Newsletter n°39 – juin 2024

Petit à petit

La ronde

S’agrandit.

     Ramasser un bout de bois pour en faire une cuillère à l’aide d’un couteau, c’est un art du peu, comme ces petits objets de pacotille que fabriquent parfois devant vous   des vendeurs de rue : bonhommes en fil de fer, jouets en canettes d’aluminium… en ce qui me concerne, cette pauvreté du matériau et de la technique me va très bien, j’y trouve un cadre en même temps qu’un horizon. Vous prenez le bout de bois, et pas à pas, lui enlevez une petite quantité de matière : dans cette activité presque méditative, il vous apparaît bientôt de manière évidente que la finalité n’est plus l’objet à produire, mais l’activité elle-même. On sculpte pour sculpter, on taille pour tailler. Quand la cuillère est terminée, on la met de côté, on prend un autre bout de bois et on continue.

     Dès lors, la question de la « valeur » de l’objet n’a que peu de sens. Quel prix mettre sur cette activité qui se suffit à elle-même ? Ce qui a de la valeur, c’est l’activité elle-même et non l’objet : l’objet qui en résulte n’en est que le résidu ou la trace. Or, en tant que résidu, il ne m’appartient déjà plus, mais à qui le veut ou le voudra, comme on ramasse un joli bout de bois tombé dans la forêt. On peut dire que la question de sa valeur ne me regarde pas, mais uniquement celui ou celle qui le désire.

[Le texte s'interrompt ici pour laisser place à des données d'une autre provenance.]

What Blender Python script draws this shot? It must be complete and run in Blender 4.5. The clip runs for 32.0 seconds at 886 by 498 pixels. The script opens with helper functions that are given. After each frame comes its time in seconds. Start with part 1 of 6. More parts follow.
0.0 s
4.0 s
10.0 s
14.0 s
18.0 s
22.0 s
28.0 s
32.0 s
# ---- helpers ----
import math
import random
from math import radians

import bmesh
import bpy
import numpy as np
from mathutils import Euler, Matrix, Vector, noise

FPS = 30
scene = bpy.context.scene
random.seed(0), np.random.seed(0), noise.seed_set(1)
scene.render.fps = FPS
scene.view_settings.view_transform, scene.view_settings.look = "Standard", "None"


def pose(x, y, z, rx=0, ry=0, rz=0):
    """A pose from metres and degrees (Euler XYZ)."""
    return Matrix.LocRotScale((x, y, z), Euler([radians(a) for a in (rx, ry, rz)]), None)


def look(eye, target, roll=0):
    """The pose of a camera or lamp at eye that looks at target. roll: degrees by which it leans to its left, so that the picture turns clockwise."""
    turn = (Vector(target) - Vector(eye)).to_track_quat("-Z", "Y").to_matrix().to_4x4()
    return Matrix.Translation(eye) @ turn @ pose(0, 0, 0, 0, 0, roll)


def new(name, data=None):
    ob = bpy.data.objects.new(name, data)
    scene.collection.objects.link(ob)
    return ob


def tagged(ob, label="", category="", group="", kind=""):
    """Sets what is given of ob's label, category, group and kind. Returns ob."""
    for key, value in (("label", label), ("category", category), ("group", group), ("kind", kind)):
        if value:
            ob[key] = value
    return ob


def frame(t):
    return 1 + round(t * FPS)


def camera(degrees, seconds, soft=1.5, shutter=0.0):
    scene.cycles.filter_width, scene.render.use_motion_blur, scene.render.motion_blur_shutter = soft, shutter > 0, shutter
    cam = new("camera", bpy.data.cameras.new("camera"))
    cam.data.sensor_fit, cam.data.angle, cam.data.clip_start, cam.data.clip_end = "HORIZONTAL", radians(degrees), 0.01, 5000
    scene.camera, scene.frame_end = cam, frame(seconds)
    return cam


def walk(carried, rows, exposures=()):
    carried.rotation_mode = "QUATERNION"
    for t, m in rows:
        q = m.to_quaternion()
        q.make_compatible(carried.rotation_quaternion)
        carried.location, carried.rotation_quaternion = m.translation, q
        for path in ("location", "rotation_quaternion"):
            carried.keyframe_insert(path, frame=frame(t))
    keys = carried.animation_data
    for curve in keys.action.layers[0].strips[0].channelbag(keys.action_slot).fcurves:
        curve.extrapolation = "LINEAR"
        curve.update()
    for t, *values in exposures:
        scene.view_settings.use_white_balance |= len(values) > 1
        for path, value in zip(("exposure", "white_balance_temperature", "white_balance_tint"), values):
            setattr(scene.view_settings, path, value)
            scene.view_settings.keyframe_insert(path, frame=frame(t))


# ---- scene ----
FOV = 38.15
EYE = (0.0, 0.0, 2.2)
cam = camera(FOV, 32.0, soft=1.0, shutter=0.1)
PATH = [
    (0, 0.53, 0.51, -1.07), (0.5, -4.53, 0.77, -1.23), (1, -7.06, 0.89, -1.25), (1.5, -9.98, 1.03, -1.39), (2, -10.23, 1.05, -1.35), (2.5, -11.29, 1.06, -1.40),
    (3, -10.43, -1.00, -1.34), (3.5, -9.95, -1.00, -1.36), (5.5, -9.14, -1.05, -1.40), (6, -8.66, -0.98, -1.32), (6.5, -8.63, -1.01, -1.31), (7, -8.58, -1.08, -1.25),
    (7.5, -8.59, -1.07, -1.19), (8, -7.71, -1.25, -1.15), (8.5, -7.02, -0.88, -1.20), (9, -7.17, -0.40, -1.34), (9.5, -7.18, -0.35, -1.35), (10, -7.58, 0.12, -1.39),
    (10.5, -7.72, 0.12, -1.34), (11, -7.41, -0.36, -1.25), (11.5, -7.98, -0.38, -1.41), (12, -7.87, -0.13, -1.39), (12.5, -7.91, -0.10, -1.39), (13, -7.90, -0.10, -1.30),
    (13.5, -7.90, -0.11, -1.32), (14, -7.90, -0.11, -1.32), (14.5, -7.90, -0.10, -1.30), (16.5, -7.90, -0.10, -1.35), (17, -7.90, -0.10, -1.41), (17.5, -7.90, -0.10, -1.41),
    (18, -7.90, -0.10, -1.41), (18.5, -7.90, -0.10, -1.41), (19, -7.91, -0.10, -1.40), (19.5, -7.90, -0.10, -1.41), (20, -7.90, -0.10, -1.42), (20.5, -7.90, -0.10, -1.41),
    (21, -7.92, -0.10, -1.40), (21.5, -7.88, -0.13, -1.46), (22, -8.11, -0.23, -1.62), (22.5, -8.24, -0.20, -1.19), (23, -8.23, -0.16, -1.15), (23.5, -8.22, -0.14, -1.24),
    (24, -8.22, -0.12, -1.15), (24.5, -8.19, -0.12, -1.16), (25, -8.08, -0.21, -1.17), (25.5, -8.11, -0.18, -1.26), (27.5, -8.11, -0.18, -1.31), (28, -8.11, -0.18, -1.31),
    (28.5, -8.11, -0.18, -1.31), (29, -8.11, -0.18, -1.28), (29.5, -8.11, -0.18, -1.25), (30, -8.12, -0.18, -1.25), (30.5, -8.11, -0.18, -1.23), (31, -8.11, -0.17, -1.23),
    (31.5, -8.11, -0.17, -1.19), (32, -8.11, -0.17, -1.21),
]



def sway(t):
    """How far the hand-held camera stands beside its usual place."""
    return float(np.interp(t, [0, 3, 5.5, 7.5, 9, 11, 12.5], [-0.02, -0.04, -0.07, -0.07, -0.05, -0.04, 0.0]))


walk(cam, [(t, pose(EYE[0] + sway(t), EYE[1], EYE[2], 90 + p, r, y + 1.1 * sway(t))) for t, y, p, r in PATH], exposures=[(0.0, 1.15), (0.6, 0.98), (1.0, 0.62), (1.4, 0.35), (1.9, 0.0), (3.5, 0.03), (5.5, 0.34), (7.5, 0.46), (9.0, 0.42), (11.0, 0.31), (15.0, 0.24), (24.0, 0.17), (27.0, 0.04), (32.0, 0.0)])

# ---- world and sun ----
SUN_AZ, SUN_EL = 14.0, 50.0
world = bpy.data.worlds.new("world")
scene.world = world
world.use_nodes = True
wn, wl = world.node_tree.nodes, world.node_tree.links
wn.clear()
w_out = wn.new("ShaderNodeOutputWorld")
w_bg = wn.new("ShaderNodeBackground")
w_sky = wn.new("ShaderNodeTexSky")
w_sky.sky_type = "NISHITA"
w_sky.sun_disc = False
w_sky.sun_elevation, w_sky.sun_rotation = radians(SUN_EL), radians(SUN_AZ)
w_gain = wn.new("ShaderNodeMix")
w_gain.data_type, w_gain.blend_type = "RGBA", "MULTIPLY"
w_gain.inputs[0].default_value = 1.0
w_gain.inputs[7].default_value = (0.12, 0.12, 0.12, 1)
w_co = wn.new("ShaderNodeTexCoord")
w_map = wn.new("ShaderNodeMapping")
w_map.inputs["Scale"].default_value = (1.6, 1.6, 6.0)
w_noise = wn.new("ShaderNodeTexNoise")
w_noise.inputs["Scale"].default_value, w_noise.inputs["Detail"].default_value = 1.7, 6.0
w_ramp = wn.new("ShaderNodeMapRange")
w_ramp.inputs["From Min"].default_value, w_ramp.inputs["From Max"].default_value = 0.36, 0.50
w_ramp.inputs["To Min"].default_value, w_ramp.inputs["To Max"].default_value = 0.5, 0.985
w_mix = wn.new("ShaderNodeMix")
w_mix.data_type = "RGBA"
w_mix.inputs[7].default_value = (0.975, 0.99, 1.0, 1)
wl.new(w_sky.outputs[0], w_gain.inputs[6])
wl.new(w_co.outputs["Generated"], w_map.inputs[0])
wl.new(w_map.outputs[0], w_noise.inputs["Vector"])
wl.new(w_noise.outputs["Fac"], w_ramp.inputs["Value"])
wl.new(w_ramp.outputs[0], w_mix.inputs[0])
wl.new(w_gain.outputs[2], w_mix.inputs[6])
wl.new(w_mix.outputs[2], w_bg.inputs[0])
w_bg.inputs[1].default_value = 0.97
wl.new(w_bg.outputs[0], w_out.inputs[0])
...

     Peut-on vendre, dans ce cas, ce qui ne nous appartient déjà plus? Peut-on même le donner? Si je pense à l’artisanat monastique cette fois, il m’apparaît que l’argent que l’on donne sert d’abord à soutenir l’activité de la communauté, comme une sorte de don. L’objet « acheté » quant à lui peut être alors perçu comme le témoignage de ce don, une forme de lien qui relie à la communauté des moines. Or le don dépend de celui qui donne, et de la valeur qu’il accorde à ce qu’il donne, en fonction de ses moyens, et de son activité à lui. C’est pourquoi désormais, toutes mes cuillères sont en « prix libres », manière de dire : en achetant cet objet, vous donnez ce que vous voulez, pour soutenir un certain type d’activité. C’est elle qui a de la valeur. Choisissez l’objet que vous voulez, sa valeur n’est pas celle de l’argent, mais celle d’un témoignage : témoignage du don, témoignage de l’arbre, témoignage de l’activité qui l’a transformé. Toutes ces choses sont reliées. Ce n’est pas une cuillère, c’est un témoin.